Forward looking statements are based on a number of key expectations and assumptions made by Premium Brands, including, without limitation: (i) Premium Brands will obtain all required regulatory approvals to complete the Acquisition; (ii) the successful completion of the Acquisition; and (iii) the expectations and assumptions outlined in Premium Brands' prospectus supplement dated December 12, 2025 to its short form base shelf prospectus dated December 10, 2025 and its MD&A for the 13 and 39 weeks ended September 27, 2025 and for the 13 and 52 weeks ended December 28, 2024 , copies of which are filed electronically through SEDAR+ and are available online at www.sedarplus.ca . Although the forward looking statements contained in this press release are based on what Premium Brands' management believes to be reasonable assumptions, Premium Brands cannot assure investors that actual results will be consistent with such forward looking statements.

Forward looking statements involve significant risks and uncertainties and should not be read as guarantees of future performance or results. Those risks and uncertainties include, among other things, risks related to the inability to satisfy the closing conditions of the Acquisition. Readers are cautioned that the foregoing list of risks and uncertainties are not exhaustive.

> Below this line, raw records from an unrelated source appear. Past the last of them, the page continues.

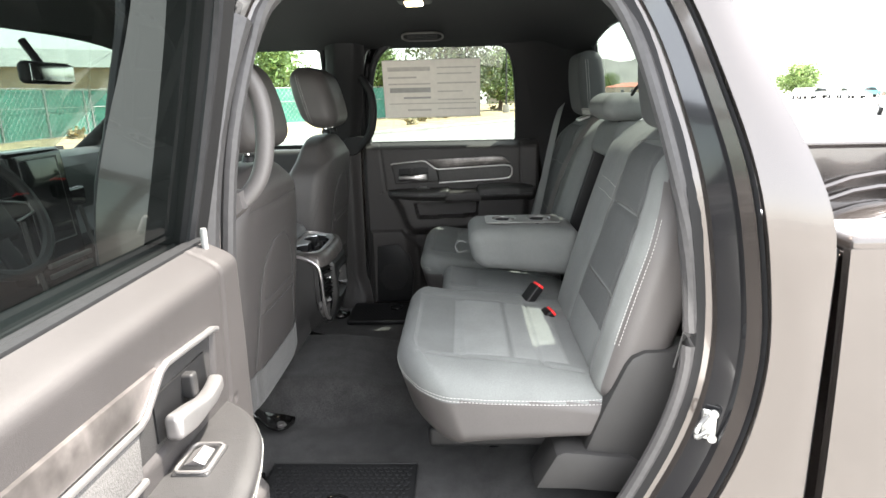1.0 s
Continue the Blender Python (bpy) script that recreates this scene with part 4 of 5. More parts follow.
part("well_saddle", *rbox(0.0465, 0.097, -0.024, 0.024, 0.44, 0.468, 0.006, 0.02), BLACK_PLASTIC, con)
rim3 = [(x, y, 0.5115 - 0.0075 * smoothstep(0.03, 0.112, x)) for x, y in tray_out]
part("tray_trim", *tube(rim3[1:] + rim3[:1], 0.0024, 8), SATIN, con, "bright tray edging", smooth=True)
for s in (-1, 1):
    for y, r, top in ((0.077, 0.0135, 0.496), (0.033, 0.0085, 0.492)):
        part("cup_finger", *lathe([(r * math.cos(radians(a)), top - r + r * math.sin(radians(a))) for a in range(90, -1, -15)] + [(r * 0.95, 0.43)], (0.060, y * s, 0), sides=18), SOFT_PLASTIC, con)
# edging round the top and down both sides
for s in (-1, 1):
    line = [(0.002, 0.140 * s, 0.5115), (0.006, 0.152 * s, 0.510), (0.035, 0.1605 * s, 0.505), (0.07, 0.163 * s, 0.496), (0.10, 0.1625 * s, 0.480), (0.114, 0.1605 * s, 0.455), (0.118, 0.157 * s, 0.40), (0.119, 0.152 * s, 0.348), (0.119, 0.134 * s, 0.309), (0.118, 0.107 * s, 0.284), (0.117, 0.084 * s, 0.274)]
    part("side_edging", *sweep(soft_path(line, 5), round_rect(0.0095, 0.0095, 0.0042, 2)), SATIN, con, "satin silver edging")
part("rear_edging", *rbox(-0.004, 0.009, -0.141, 0.141, 0.505, 0.5145, 0.003, 0.03), SATIN, con, "broad satin silver bar behind the lid")

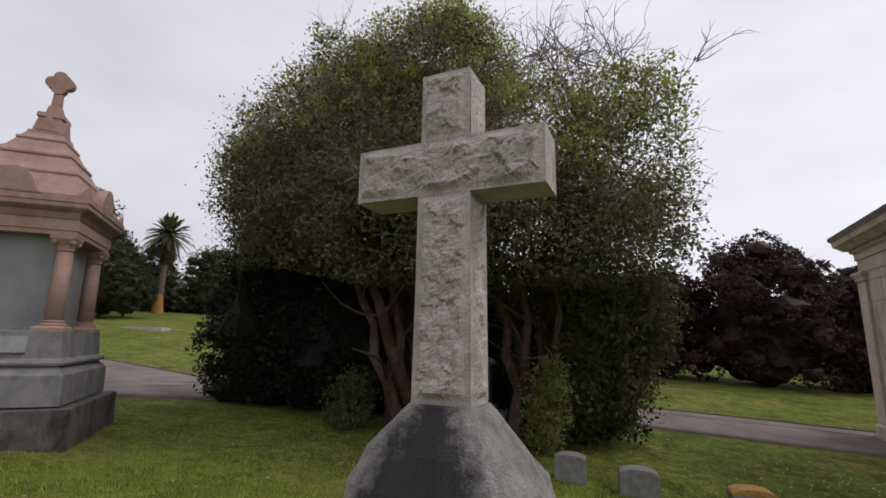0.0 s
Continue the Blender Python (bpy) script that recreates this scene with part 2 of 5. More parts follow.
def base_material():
    """Grey granite that turns near black over its front (-y), with a noisy edge."""
    m = material("dark-fronted granite", (0.21, 0.195, 0.185), (0.36, 0.335, 0.32), 7, 0.92, 0.9, 60, (0.13, 0.12, 0.115), 3.0, 0.6)
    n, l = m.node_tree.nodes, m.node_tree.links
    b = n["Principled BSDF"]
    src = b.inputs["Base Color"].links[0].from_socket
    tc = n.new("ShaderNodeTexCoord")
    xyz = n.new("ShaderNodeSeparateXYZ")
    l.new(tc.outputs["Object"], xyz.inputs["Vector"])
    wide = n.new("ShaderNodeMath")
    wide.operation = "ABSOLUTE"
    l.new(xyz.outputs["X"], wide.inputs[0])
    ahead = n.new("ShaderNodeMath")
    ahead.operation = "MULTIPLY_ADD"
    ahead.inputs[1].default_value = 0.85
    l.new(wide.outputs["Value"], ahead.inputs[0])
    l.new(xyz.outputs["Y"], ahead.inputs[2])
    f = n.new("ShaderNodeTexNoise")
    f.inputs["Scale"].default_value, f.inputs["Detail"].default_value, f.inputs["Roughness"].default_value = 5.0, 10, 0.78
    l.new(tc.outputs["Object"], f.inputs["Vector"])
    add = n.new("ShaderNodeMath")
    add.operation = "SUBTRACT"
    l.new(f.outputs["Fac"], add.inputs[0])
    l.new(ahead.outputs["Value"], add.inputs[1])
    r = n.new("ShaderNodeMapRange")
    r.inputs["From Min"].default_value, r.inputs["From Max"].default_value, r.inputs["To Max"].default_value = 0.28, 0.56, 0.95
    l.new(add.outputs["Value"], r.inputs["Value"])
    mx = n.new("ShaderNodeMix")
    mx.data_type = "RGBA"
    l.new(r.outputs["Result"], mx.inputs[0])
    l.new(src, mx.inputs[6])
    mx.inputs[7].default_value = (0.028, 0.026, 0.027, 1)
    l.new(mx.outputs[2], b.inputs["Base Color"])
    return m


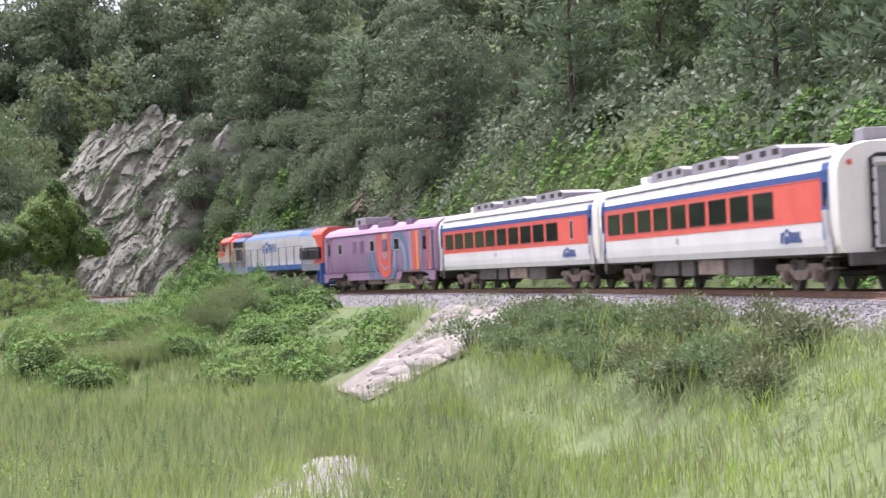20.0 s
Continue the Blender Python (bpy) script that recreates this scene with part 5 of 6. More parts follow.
# two round trees to the right of the line, and the bush that hides the curve
for az, r, s in ((75.3, 112, 1.22), (76.5, 108, 1.12), (76.0, 118, 1.26), (74.5, 128, 0.80), (77.2, 120, 0.66), (75.9, 104, 0.9), (74.9, 106, 0.7)):
    single(broad[:1] + broad[2:3], az, r, s, "round dense broadleaf tree beside the line", "round trees beside the line")
for az, r, s in ((72.6, 104, 0.52), (73.4, 102, 0.56), (72.1, 110, 0.42), (74.6, 100, 0.40), (71.9, 150, 0.6), (73.2, 150, 0.7)):
    single(mids_[2:], az, r, s, "light green bushy tree close to the rails", "bushy trees close to the rails")
for az, r, s in ((47.0, 66, 0.95), (48.4, 65, 0.84), (49.8, 66, 0.76), (51.2, 67, 0.68), (52.4, 68, 0.66), (53.6, 70, 0.56), (54.6, 72, 0.44), (55.4, 74, 0.34), (49.2, 58, 0.7), (51.8, 60, 0.62), (46.2, 60, 0.95), (45.0, 66, 1.15), (43.0, 64, 1.15), (41.0, 64, 1.2), (39.0, 64, 1.2), (52.6, 62, 0.45), (15.0, 60, 0.70), (17.5, 58, 0.78), (20.0, 58, 0.82), (22.5, 60, 0.92), (12.8, 62, 0.48)):
    single(mids_, az, r, s * 1.22, "dark broadleaf tree on the bank across the rails", "dark trees on the bank")
mids_light = [tree_meshes("young_tree", 140 + k, h, r, 5200, 0.22, leaf_young, 18, 0.05) for k, (h, r) in enumerate(((7.0, 2.9), (6.4, 3.1)))]
for az, r, s in ((57.4, 96, 0.62), (58.6, 92, 0.72), (59.8, 90, 0.75), (60.9, 96, 0.66), (61.9, 92, 0.50), (56.4, 84, 0.55), (62.8, 90, 0.42), (60.3, 82, 0.5), (61.5, 80, 0.45), (58.0, 78, 0.55)):
    single(mids_light, az, r, s * 0.98, "light green young tree on the bank across the rails", "young trees on the bank")
for az, r, s in ((-14, 35, 0.45), (-10, 34, 0.5), (-6, 35, 0.48), (-2, 36, 0.5), (2, 35, 0.45), (6, 36, 0.5), (10, 36, 0.48), (14, 36, 0.5), (18, 36, 0.5), (27, 36, 0.62), (29.5, 37, 0.70), (31.5, 36, 0.55), (25, 37, 0.5), (33.5, 38, 0.5), (45, 46, 0.45), (47.5, 47, 0.42)):
    single(mids_[2:], az, r, s, "yellowish green round bush behind the rails", "bushes behind the rails", name="bush")
airy = [tree_meshes("airy_tree", 150 + k, 8.0, 2.2, 1500, 0.22, leaf_light, 11, 0.25, 0.10) for k in range(2)]
for az, r, s in ((-65.0, 96, 1.45), (-63.3, 98, 1.2), (-62.0, 100, 1.2), (-60.9, 98, 1.0), (-67.6, 94, 1.1), (-57.0, 110, 0.9), (-58.5, 112, 0.85), (-55.4, 108, 1.0)):
    single(airy, az, r, s * 0.74, "light airy tree against the sky", "airy trees against the sky")
for az, r, s in ((-93.2, 216, 1.35), (-94.2, 222, 1.4), (-95.2, 228, 1.45), (-96.1, 232, 1.5), (-97.0, 238, 1.5), (-97.9, 244, 1.55), (-98.8, 250, 1.6), (-95.6, 240, 1.5), (-97.4, 252, 1.6)):
    single(broad, az, r, s, "tall dark tree at the west end of the wooded hill", "tall trees at the west end")
# grey dead tree on the wooded hill
dead = Shape()
dead.tube([(0, 0, 0), (0.1, 0, 4), (0.3, 0.1, 8), (0.2, 0, 12)], [0.2, 0.16, 0.1, 0.03], 0, 6)
for a, z, l in ((0.3, 5, 2.2), (2.2, 6.5, 2.4), (4.0, 7.5, 2.0), (1.2, 9, 1.6), (5.2, 9.5, 1.4), (3.0, 10.5, 1.0)):
    dead.tube([(0.2, 0, z), (l * 0.5 * math.cos(a), l * 0.5 * math.sin(a), z + 0.9), (l * math.cos(a), l * math.sin(a), z + 2.2)], [0.08, 0.05, 0.015], 0, 5)
x, y = place(-82.2, 150)
tree = tagged(new("dead_tree"), "bare bleached dead tree among green trees", "tree")
tree.matrix_basis = Matrix.Translation((x, y, float(ground(x, y)) + 3.5))
part("trunk", dead, dead_bark, tree)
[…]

Additional factors that could cause actual results to differ materially from Premium Brands' expectations are outlined in Premium Brands' prospectus supplement dated December 12, 2025 to its short form base shelf prospectus dated December 10, 2025 and in its MD&A for the 13 and 39 weeks ended September 27, 2025 and for the 13 and 52 weeks ended December 28, 2024 , copies of which are filed electronically through SEDAR+ and are available online at www.sedarplus.ca .

Forward looking statements reflect management's current beliefs and are based on information currently available to Premium Brands. Unless otherwise indicated, the forward looking statements in this press release are made as of December 17, 2025 and, except as required by applicable law, will not be publicly updated or revised. This cautionary statement expressly qualifies the forward looking statements in this press release.